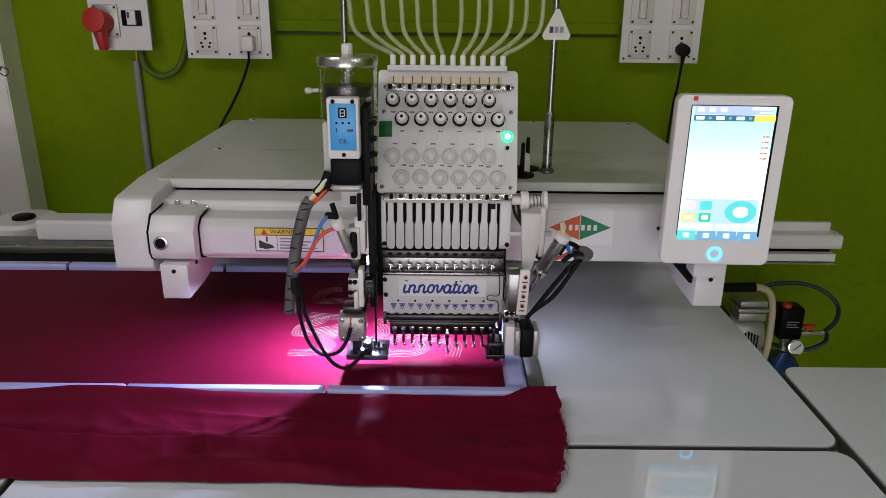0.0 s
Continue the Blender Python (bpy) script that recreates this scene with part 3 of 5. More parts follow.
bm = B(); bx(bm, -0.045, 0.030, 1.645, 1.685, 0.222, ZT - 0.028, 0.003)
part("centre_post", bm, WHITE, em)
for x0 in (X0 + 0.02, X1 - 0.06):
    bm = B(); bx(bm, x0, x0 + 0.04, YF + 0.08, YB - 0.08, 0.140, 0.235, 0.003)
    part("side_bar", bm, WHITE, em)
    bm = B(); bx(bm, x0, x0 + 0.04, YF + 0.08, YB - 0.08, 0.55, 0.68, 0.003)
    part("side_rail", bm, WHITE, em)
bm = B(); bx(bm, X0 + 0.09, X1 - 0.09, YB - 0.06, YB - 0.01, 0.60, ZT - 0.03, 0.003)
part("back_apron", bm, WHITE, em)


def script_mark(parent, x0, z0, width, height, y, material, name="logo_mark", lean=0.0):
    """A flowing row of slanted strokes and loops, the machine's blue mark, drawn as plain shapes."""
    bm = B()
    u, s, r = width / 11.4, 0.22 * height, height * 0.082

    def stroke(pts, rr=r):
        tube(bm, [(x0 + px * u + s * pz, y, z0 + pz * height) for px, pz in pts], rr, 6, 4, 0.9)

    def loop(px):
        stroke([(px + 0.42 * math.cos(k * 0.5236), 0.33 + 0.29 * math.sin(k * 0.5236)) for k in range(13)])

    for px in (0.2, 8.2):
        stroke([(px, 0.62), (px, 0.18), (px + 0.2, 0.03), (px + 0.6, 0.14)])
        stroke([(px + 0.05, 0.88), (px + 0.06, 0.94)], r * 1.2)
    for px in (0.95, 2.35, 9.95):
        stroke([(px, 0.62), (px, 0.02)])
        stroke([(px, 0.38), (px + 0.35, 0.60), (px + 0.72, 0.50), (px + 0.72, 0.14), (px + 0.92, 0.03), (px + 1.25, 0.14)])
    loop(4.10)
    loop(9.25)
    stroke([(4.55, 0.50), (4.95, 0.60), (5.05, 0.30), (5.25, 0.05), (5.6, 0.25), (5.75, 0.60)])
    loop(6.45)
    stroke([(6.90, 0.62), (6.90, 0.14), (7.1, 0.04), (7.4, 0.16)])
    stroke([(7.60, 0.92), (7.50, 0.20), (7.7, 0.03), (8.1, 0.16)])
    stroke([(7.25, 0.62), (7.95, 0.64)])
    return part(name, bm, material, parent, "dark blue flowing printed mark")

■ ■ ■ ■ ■

# REQUIRED WORK
The lines to return run from the one containing "Continue the Blender" down to the one containing "stroke([(px + 0.42"; give them exactly, both included, and no others.

# ANSWER TO THE PROBLEM
Continue the Blender Python (bpy) script that recreates this scene with part 3 of 5. More parts follow.
bm = B(); bx(bm, -0.045, 0.030, 1.645, 1.685, 0.222, ZT - 0.028, 0.003)
part("centre_post", bm, WHITE, em)
for x0 in (X0 + 0.02, X1 - 0.06):
    bm = B(); bx(bm, x0, x0 + 0.04, YF + 0.08, YB - 0.08, 0.140, 0.235, 0.003)
    part("side_bar", bm, WHITE, em)
    bm = B(); bx(bm, x0, x0 + 0.04, YF + 0.08, YB - 0.08, 0.55, 0.68, 0.003)
    part("side_rail", bm, WHITE, em)
bm = B(); bx(bm, X0 + 0.09, X1 - 0.09, YB - 0.06, YB - 0.01, 0.60, ZT - 0.03, 0.003)
part("back_apron", bm, WHITE, em)


def script_mark(parent, x0, z0, width, height, y, material, name="logo_mark", lean=0.0):
    """A flowing row of slanted strokes and loops, the machine's blue mark, drawn as plain shapes."""
    bm = B()
    u, s, r = width / 11.4, 0.22 * height, height * 0.082

    def stroke(pts, rr=r):
        tube(bm, [(x0 + px * u + s * pz, y, z0 + pz * height) for px, pz in pts], rr, 6, 4, 0.9)

    def loop(px):
        stroke([(px + 0.42 * math.cos(k * 0.5236), 0.33 + 0.29 * math.sin(k * 0.5236)) for k in range(13)])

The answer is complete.